The Mahayana sutras often claim to articulate the Buddha's deeper, more advanced doctrines, reserved for those who follow the bodhisattva path. That path is explained as being built upon the motivation to liberate all living beings from unhappiness. Hence the name Mahāyāna (lit., the Great Vehicle). For Theravadins and many scholars, including A.K. Warder, however, the self-proclaimed "greatness" of the Mahayana Sutras does not make them a true account of the life and teachings of Gautama Buddha.
According to Mahayana tradition, the Mahayana sutras were transmitted in secret, came from other Buddhas or Bodhisattvas, or were preserved in non-human worlds because human beings at the time couldn't understand them. Approximately six hundred Mahayana sutras have survived in Sanskrit or in Chinese or Tibetan translations. In addition, East Asian Buddhism recognizes some sutras regarded by scholars to be of Chinese rather than Indian origin.

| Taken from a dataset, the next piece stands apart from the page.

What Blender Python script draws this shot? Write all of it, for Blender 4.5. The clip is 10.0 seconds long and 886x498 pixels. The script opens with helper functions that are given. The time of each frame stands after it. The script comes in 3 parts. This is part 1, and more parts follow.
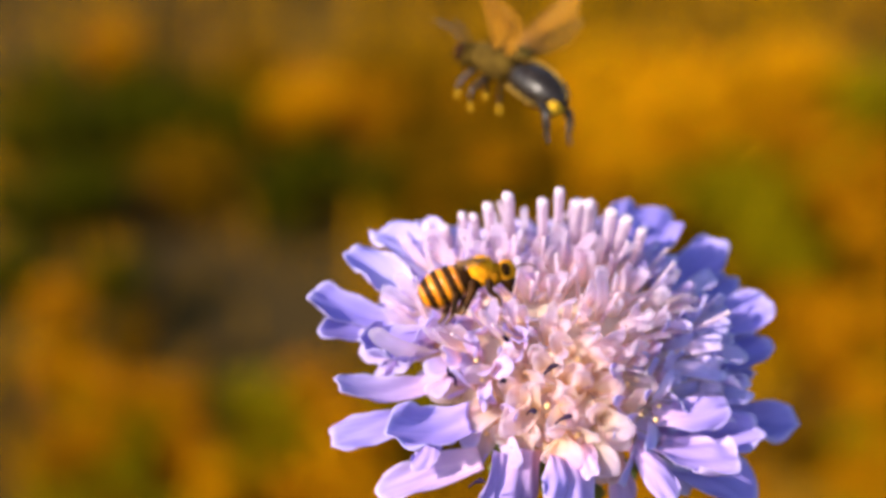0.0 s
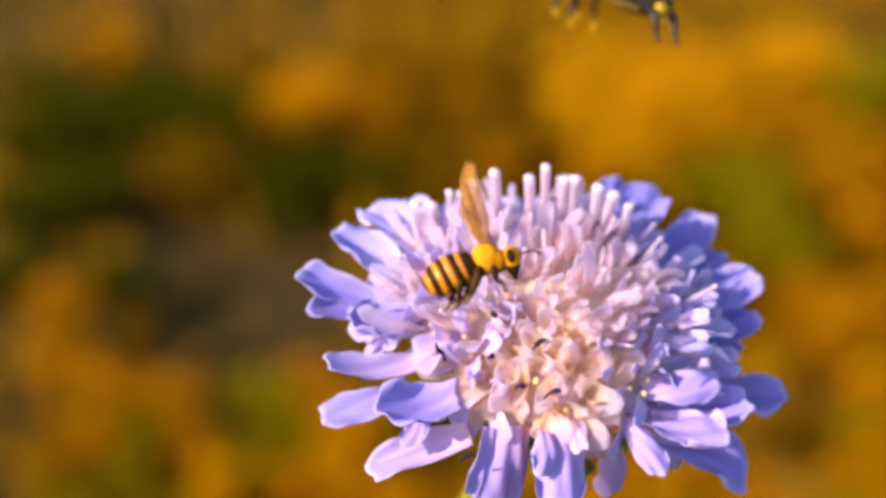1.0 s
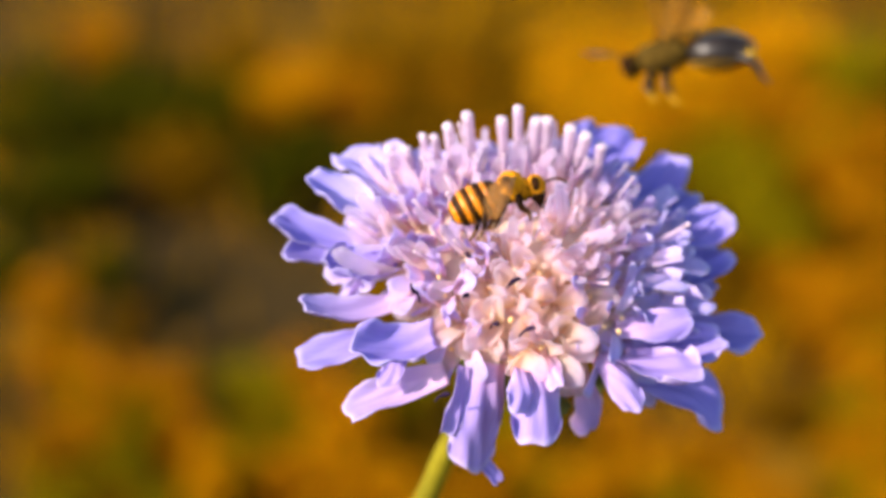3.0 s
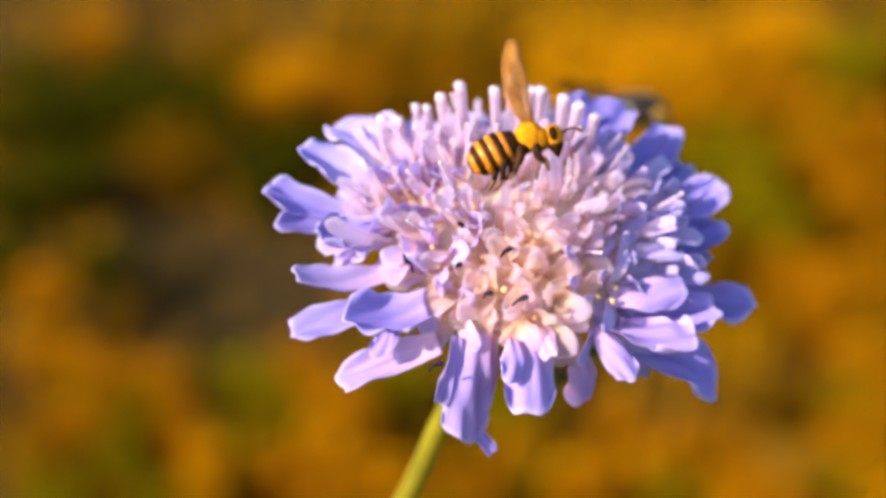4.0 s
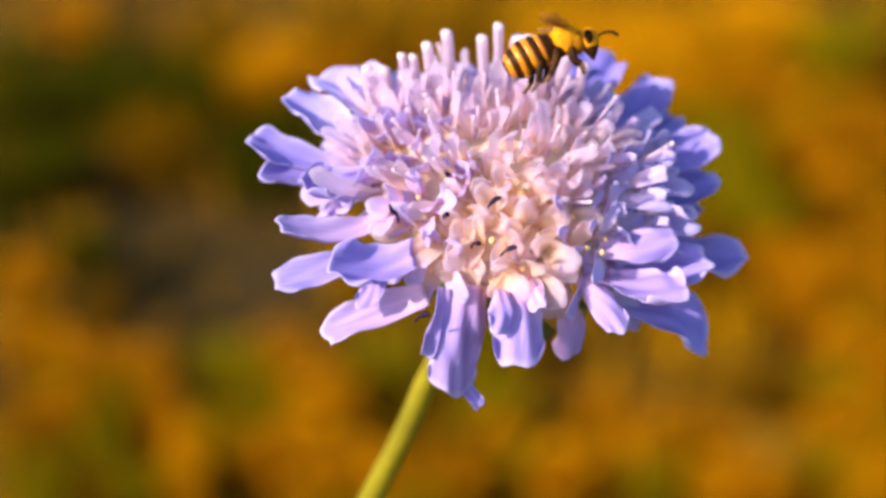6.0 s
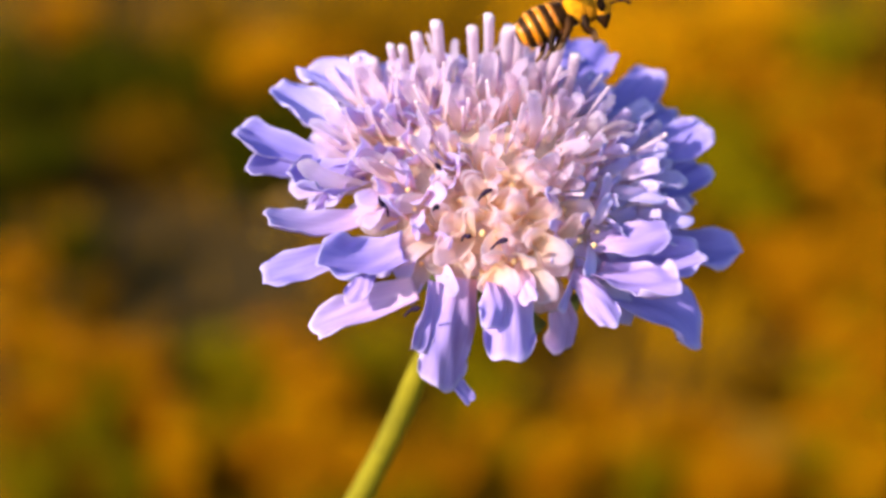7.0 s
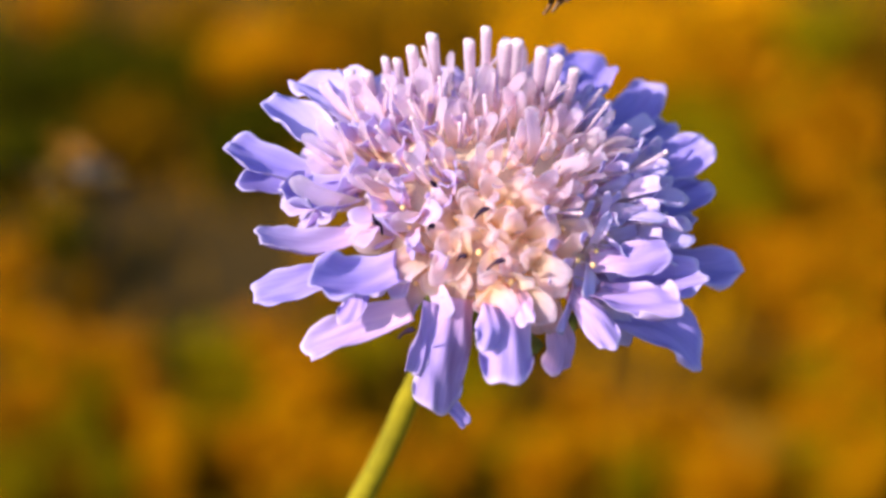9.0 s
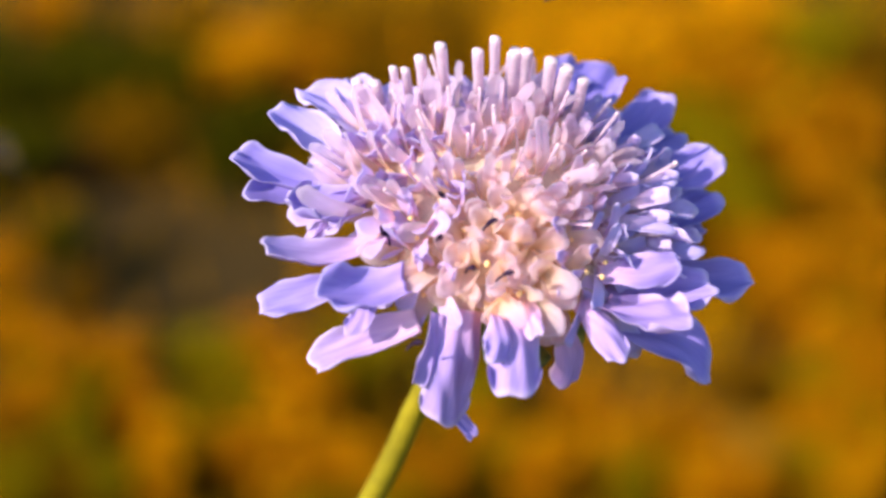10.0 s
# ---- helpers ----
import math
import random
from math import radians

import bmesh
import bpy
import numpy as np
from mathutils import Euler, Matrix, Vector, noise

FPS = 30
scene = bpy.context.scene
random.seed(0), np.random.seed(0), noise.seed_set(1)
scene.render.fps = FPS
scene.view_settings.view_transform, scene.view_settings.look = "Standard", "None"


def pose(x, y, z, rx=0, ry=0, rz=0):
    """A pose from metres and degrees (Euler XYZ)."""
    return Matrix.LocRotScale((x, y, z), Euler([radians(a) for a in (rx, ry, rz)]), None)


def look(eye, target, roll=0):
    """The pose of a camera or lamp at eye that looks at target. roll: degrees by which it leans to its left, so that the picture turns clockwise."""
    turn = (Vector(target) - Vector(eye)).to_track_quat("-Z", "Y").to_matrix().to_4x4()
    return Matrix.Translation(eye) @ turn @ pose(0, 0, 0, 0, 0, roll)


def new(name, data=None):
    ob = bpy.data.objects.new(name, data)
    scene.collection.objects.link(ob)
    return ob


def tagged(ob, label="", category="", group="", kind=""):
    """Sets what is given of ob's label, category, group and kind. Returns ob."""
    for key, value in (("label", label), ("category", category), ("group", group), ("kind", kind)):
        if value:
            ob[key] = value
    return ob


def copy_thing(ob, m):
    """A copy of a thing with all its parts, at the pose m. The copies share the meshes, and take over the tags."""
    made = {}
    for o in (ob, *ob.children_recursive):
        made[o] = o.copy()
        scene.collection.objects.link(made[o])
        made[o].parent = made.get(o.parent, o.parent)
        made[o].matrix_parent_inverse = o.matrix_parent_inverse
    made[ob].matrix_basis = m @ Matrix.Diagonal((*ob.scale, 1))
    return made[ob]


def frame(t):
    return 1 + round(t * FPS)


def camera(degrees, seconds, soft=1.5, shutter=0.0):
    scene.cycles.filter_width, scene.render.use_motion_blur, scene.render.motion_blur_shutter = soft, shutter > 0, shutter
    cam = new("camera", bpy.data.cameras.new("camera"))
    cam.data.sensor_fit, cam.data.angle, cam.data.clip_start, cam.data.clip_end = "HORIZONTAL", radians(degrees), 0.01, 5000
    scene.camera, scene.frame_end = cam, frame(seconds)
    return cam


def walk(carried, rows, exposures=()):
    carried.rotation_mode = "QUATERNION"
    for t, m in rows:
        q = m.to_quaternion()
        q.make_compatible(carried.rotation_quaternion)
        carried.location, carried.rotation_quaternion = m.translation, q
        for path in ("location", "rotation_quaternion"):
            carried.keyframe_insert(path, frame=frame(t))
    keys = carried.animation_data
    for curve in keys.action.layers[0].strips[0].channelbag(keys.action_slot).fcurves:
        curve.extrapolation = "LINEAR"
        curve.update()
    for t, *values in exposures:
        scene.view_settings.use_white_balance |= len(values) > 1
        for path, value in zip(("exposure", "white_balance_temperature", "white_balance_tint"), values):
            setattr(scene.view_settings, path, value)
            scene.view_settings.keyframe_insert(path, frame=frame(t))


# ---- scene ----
cam = camera(22.0, 10.0, soft=3.1)
cam.data.dof.use_dof = True
cam.data.dof.focus_distance = 0.1845
cam.data.dof.aperture_fstop = 17.0
PATH = [
    (0, pose(-0.006684, -0.166537, 0.525288, 60.516, -0.464, 1.341)),
    (0.5, pose(-0.006047, -0.166983, 0.524533, 60.524, -0.251, 1.276)),
    (1, pose(-0.005290, -0.167995, 0.523935, 60.504, 0.174, 1.080)),
    (1.5, pose(-0.004802, -0.168640, 0.523331, 60.484, 0.378, 0.966)),
    (2, pose(-0.004312, -0.169498, 0.522325, 60.480, 0.559, 0.846)),
    (2.5, pose(-0.003851, -0.170523, 0.521249, 60.471, 0.723, 0.712)),
    (4, pose(-0.003390, -0.171951, 0.517872, 60.397, 0.925, 0.350)),
    (4.5, pose(-0.003525, -0.172222, 0.516399, 60.392, 0.797, 0.294)),
    (5, pose(-0.003661, -0.172277, 0.515109, 60.359, 0.836, 0.152)),
    (5.5, pose(-0.003744, -0.171724, 0.514004, 60.317, 0.755, 0.073)),
    (6, pose(-0.003750, -0.170815, 0.512989, 60.254, 0.752, -0.034)),
    (7.5, pose(-0.003405, -0.167573, 0.511451, 60.032, 0.695, -0.299)),
    (8, pose(-0.003510, -0.166225, 0.511377, 59.959, 0.564, -0.327)),
    (8.5, pose(-0.003823, -0.164958, 0.511528, 59.883, 0.447, -0.365)),
    (9, pose(-0.004223, -0.163642, 0.511611, 59.821, 0.379, -0.415)),
    (9.5, pose(-0.004669, -0.162777, 0.511678, 59.798, 0.199, -0.392)),
    (10, pose(-0.005166, -0.161942, 0.511745, 59.798, 0.127, -0.385)),
]
walk(cam, PATH)

# ---- daylight: low warm sun from one side, clear sky ----
SUN = Vector((-0.75, -0.42, 0.51)).normalized()
world = bpy.data.worlds.new("sky")
scene.world = world
world.use_nodes = True
sky = world.node_tree.nodes.new("ShaderNodeTexSky")
sky.sky_type = "NISHITA"
sky.sun_disc = False
sky.sun_elevation = math.asin(SUN.z)
sky.sun_rotation = math.atan2(SUN.x, SUN.y)
world.node_tree.links.new(sky.outputs[0], world.node_tree.nodes["Background"].inputs[0])
world.node_tree.nodes["Background"].inputs[1].default_value = 0.145
sun = new("sun", bpy.data.lights.new("sun", "SUN"))
sun.data.energy, sun.data.angle, sun.data.color = 4.7, radians(0.6), (1.0, 0.855, 0.735)
sun.matrix_world = look((SUN * 3).to_tuple(), (0, 0, 0))
scene.view_settings.exposure = 0.93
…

Generally, scholars conclude that the Mahayana scriptures were composed from the first century CE onwards, five centuries after the historical Gautama Buddha, with some of them having their roots in other scriptures, composed in the first century BCE. It was not until after the fifth century CE that the Mahayana sutras started to influence the behavior of mainstream Buddhists in India.

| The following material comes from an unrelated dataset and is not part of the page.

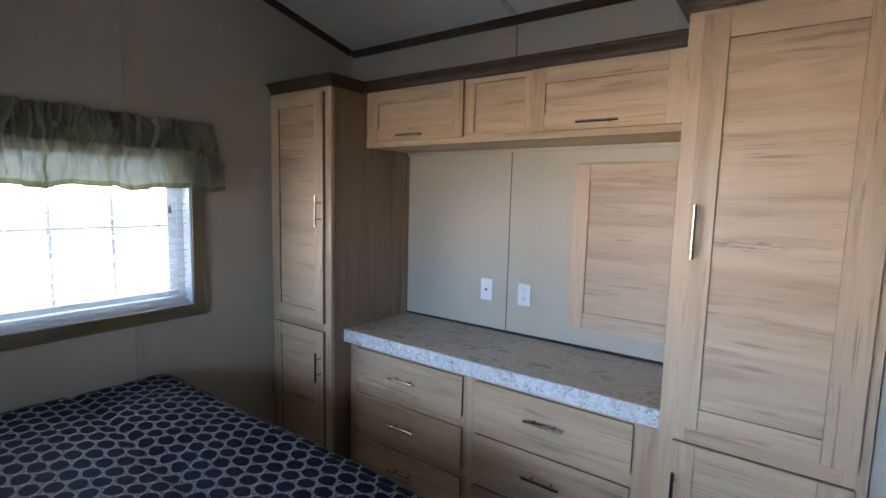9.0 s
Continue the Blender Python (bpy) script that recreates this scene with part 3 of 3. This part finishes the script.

Buddhism provides many opportunities for comparative study with a diverse range of subjects. For example, dependent origination can be considered one contribution of Buddhism to metaphysics. On the other hand, Buddhism's emphasis on the Middle way not only provides a unique guideline for ethics but it has also allowed Buddhism to peacefully coexist with various local beliefs, customs, and institutions in countries that adopted it throughout its history.